I spent part of Tuesday evening talking to a friend who had spent the weekend on a pilgrimage to the exposition of the Holy Shroud in Turin. The idea for the visit had come from some of the boys at the school at which he teaches, and had coincided with the Pope's own visit to the relic.
Four things emerged for my friend from the visit.
First, and most important, was the fact of seeing the Shroud itself. He had clearly found this to be a deeply moving and thought provoking experience. Convinced of its authenticity he had reflected upon the fact that this really was the shroud of Christ. that it really had been the silent witness to the Resurrection, that it had been seen by St Peter and St John and by St Mary Magdalene. We agreed that the attempts to explain the phenomenon by elaborate theories of people inventing photography in the Middle Ages and then forgetting about it, or of creating a forgery are more far fetched than the awe-inspiring and indeed awful, fact that it really is what it purports to be. That is a very sobering thing for the believer - and doubtless why the non-believer seems so anxious to not believe or come up with theories that seek, however improbably, to explain the evidence of the Shroud away.

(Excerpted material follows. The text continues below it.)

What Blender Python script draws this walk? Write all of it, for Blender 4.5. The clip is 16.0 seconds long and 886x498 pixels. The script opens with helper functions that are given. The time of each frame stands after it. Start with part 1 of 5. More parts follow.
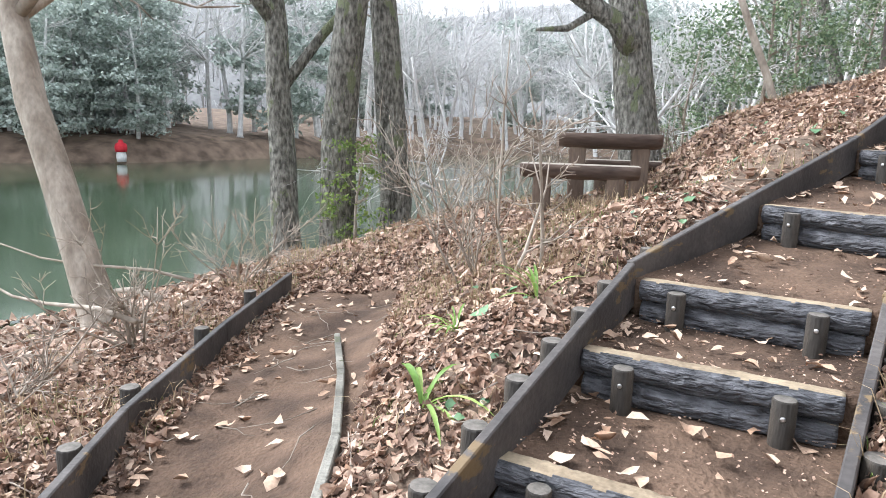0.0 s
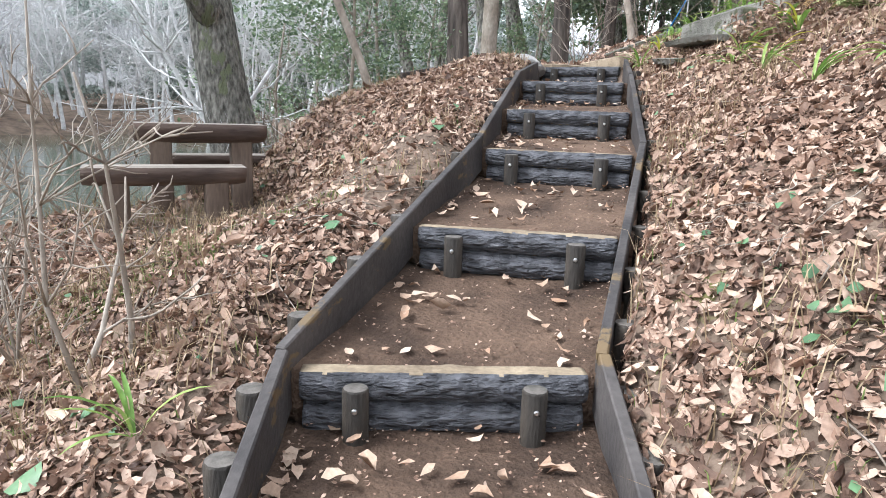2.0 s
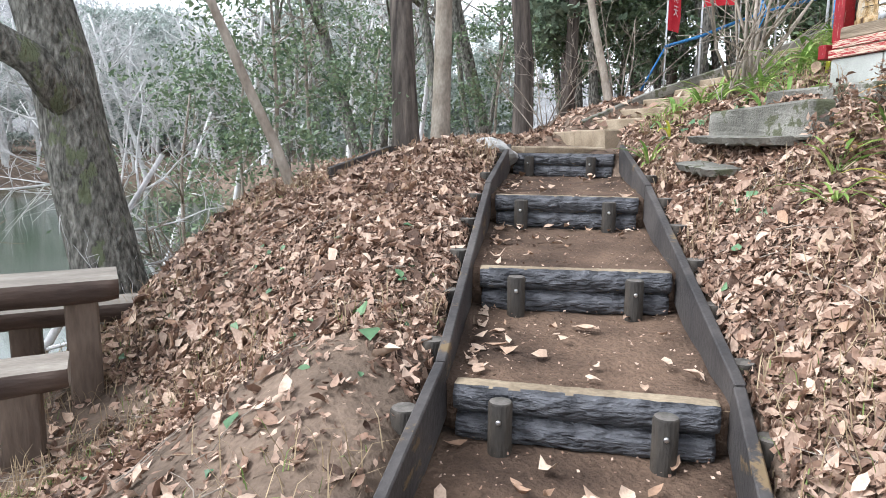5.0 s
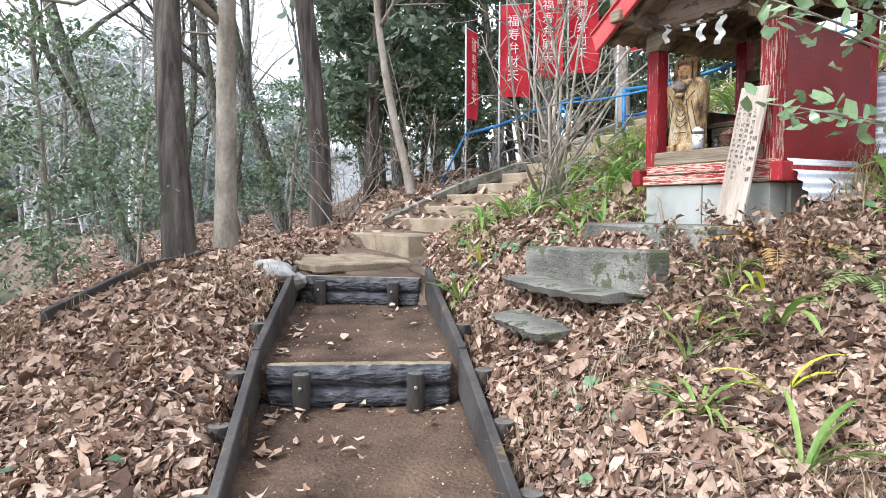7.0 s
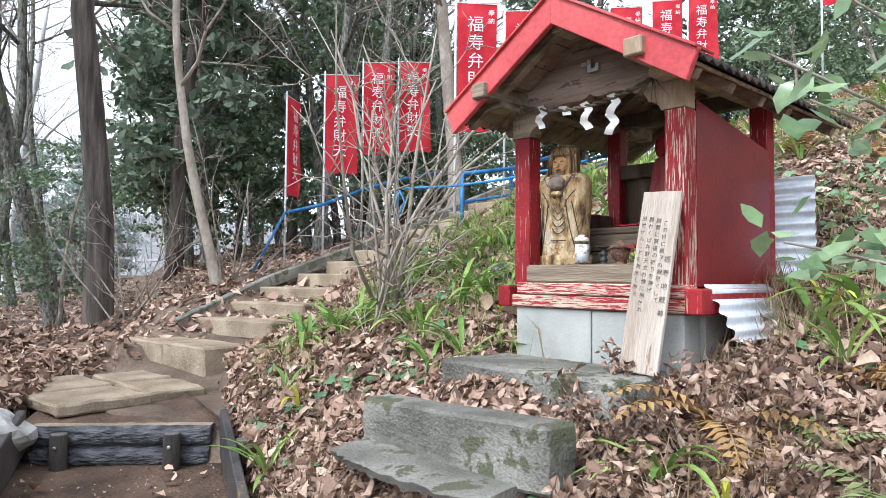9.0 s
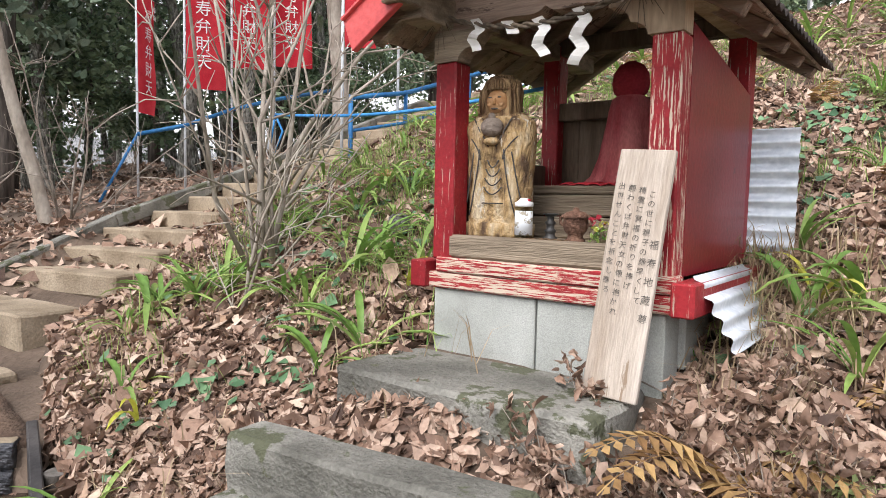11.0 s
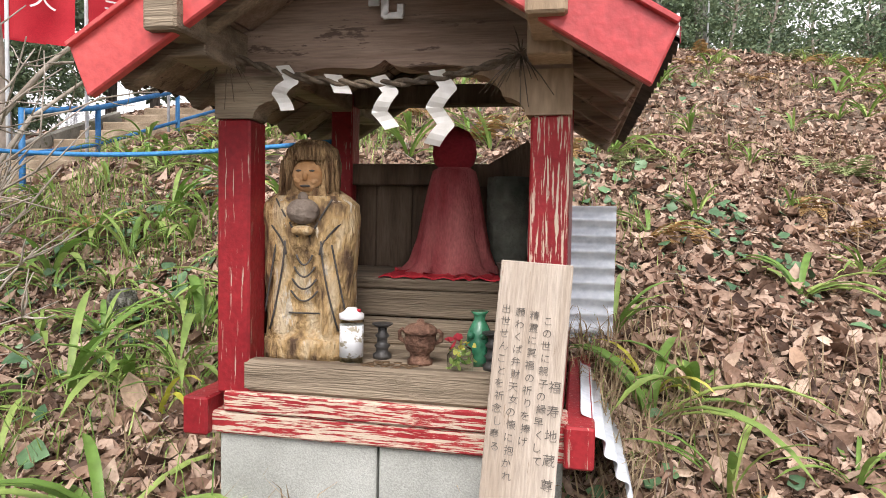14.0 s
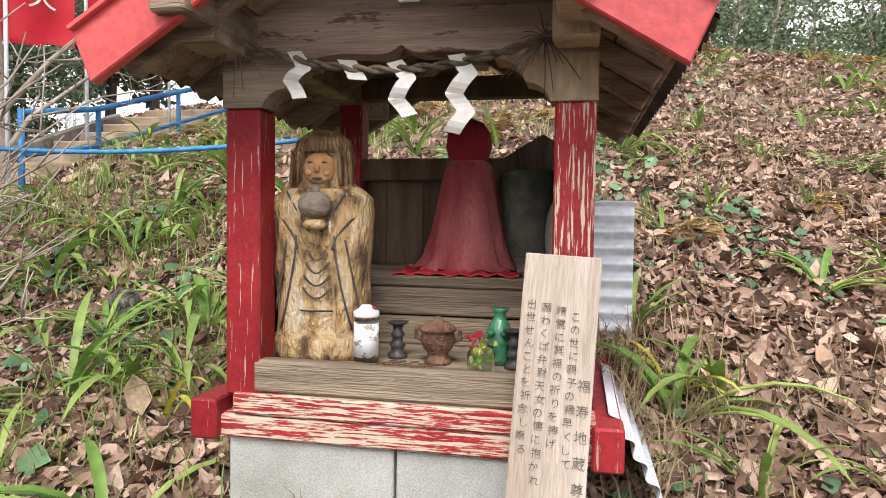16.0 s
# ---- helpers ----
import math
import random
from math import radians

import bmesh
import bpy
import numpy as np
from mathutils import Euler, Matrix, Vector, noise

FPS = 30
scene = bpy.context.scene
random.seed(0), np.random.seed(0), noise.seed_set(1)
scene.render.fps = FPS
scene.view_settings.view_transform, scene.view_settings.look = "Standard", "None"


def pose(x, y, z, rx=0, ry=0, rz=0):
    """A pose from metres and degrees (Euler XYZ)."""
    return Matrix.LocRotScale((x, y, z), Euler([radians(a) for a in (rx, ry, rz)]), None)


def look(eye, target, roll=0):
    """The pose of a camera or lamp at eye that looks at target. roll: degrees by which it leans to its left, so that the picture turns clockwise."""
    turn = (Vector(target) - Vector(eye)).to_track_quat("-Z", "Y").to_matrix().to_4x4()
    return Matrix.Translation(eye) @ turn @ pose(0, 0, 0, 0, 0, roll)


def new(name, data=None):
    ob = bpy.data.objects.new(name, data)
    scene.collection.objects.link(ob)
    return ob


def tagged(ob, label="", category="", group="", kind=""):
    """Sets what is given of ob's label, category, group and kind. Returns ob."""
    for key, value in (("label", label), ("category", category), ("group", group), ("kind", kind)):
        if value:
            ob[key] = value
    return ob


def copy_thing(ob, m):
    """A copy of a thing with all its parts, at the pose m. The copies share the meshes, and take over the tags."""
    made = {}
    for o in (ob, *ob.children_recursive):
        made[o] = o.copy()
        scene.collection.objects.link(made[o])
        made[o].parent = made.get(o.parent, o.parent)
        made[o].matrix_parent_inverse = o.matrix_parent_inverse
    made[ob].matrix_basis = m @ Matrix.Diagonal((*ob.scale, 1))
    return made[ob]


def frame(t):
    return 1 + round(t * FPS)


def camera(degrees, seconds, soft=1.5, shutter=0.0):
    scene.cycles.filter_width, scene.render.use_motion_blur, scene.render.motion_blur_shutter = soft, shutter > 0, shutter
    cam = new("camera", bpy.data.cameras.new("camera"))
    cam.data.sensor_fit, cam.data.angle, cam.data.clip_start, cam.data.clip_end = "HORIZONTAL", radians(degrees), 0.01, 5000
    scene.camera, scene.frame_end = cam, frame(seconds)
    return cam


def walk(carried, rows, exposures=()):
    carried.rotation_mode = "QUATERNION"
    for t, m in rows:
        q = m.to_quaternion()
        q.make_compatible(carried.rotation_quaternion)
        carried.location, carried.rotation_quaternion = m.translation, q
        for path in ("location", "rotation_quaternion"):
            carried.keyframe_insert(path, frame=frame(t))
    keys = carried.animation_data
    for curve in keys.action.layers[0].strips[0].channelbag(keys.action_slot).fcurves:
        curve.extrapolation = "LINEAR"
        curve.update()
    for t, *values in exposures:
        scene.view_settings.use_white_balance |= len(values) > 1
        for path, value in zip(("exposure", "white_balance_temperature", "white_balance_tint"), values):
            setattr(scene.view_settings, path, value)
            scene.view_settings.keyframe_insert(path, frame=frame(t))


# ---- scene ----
cam = camera(67.7, 16.0, soft=0.9)
PATH = [
    (0, (0.237, -0.323, 1.523), (0.062, 1.636, 1.16), 1.5),
    (0.5, (0.161, -0.005, 1.509), (0.337, 1.945, 1.102), 1.7),
    (1, (0.174, 0.362, 1.554), (0.605, 2.271, 1.144), 2.1),
    (1.5, (0.225, 0.711, 1.564), (0.915, 2.542, 1.153), 2.0),
    (2, (0.318, 1.05, 1.67), (1.292, 2.75, 1.268), 1.8),
    (2.5, (0.523, 1.405, 1.702), (1.564, 3.065, 1.302), 1.3),
    (3, (0.766, 1.74, 1.892), (1.816, 3.402, 1.52), 1.4),
    (3.5, (0.941, 2.067, 1.96), (1.991, 3.729, 1.589), 1.3),
    (3.7, (1.009, 2.214, 2.022), (2.055, 3.88, 1.66), 0.9),
    (5.8, (1.771, 3.359, 2.603), (2.998, 4.916, 2.343), 0.2),
    (6, (1.841, 3.471, 2.666), (3.137, 4.974, 2.419), 0.2),
    (6.5, (2.117, 3.645, 2.775), (3.554, 5.014, 2.527), 0.1),
    (7, (2.393, 3.755, 2.89), (3.919, 5.041, 2.762), 0.1),
    (7.5, (2.622, 3.967, 2.969), (4.24, 5.141, 3.032), 0.4),
    (8, (2.855, 4.173, 3.157), (4.578, 5.185, 3.247), 0.2),
    (8.5, (3.102, 4.344, 3.156), (4.886, 5.245, 3.241), 0.3),
    (9, (3.38, 4.477, 3.18), (5.192, 5.319, 3.265), 0.4),
    (9.5, (3.556, 4.598, 3.211), (5.393, 5.386, 3.288), 0.3),
    (9.7, (3.642, 4.674, 3.234), (5.519, 5.362, 3.309), 0.5),
    (11.8, (4.411, 5.035, 3.507), (6.358, 5.406, 3.233), 2.5),
    (12, (4.469, 5.094, 3.535), (6.429, 5.384, 3.257), 2.8),
    (12.5, (4.537, 5.188, 3.505), (6.531, 5.236, 3.357), 1.2),
    (13, (4.619, 5.335, 3.637), (6.6, 5.126, 3.466), 1.3),
    (13.5, (4.702, 5.364, 3.658), (6.677, 5.086, 3.517), 1.1),
    (14, (4.762, 5.349, 3.654), (6.72, 4.952, 3.556), 1.1),
    (14.5, (4.78, 5.354, 3.647), (6.737, 4.954, 3.557), 1.2),
    (15, (4.811, 5.366, 3.638), (6.767, 4.96, 3.549), 1.1),
    (15.5, (4.834, 5.374, 3.629), (6.791, 4.969, 3.539), 1.0),
    (16, (4.847, 5.383, 3.624), (6.805, 4.985, 3.537), 0.8),
]
walk(cam, [(t, look(eye, target, roll)) for t, eye, target, roll in PATH],
     exposures=[(0, 1.95, 6050, 10), (1.5, 1.72, 5950, 10), (3.5, 1.64, 6000, 10), (6.5, 1.54, 5950, 10), (7.5, 1.62, 5900, 10), (8.5, 1.48, 5850, 10), (9.5, 1.46, 5800, 10), (12, 1.25, 6650, 15), (16, 1.33, 6650, 15)])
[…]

The second fact was the impact of the Papal presence. There was a real sense of being in the presence of a figure of sacral authority, and made him reflect on the traditional perception of being in the presence of sanctified rulership. He also noted the genuine warmth of people's welcome to the Holy Father, and that the Pope appeared well. He also contrasted the crowds welcoming the Pope on Sunday with the handful of people marking May Day as a socialist workers festival on Saturday - they were definitely left overs from the past, if you will pardon my pun.
The third fact was the state of the Church in Turin. Several of the churches were very much 'post-Vatican II' in their spirit - a middle aged priest strumming his guitar at a poorly attended Youth Mass for example. On the other hand he was struck by seeing a young Dominican in his full habit by his church, and the fact that at what was essentially a private EF Mass for their party in the church reserved for that use in Turin they found themselves rapidly joined by many others, and that there was a real desire, even hunger, for Traditional forms of liturgy.
The fourth fact was the sense that something was missing in Turin - the Monarchy. With four royal palaces and numerous institutions with the prefix Royal, and the arms of the House of Savoy in churches and on public buildings it seemed incomplete without the actual presence of the family as rulers. I heartily concurred. Without raising the whole question of Italian Unification and the Roman Question, no-one can deny the rightful claim of the House of Savoy to rule the Kingdom of Sardinia and particularly their ancestral lands in Piedmont.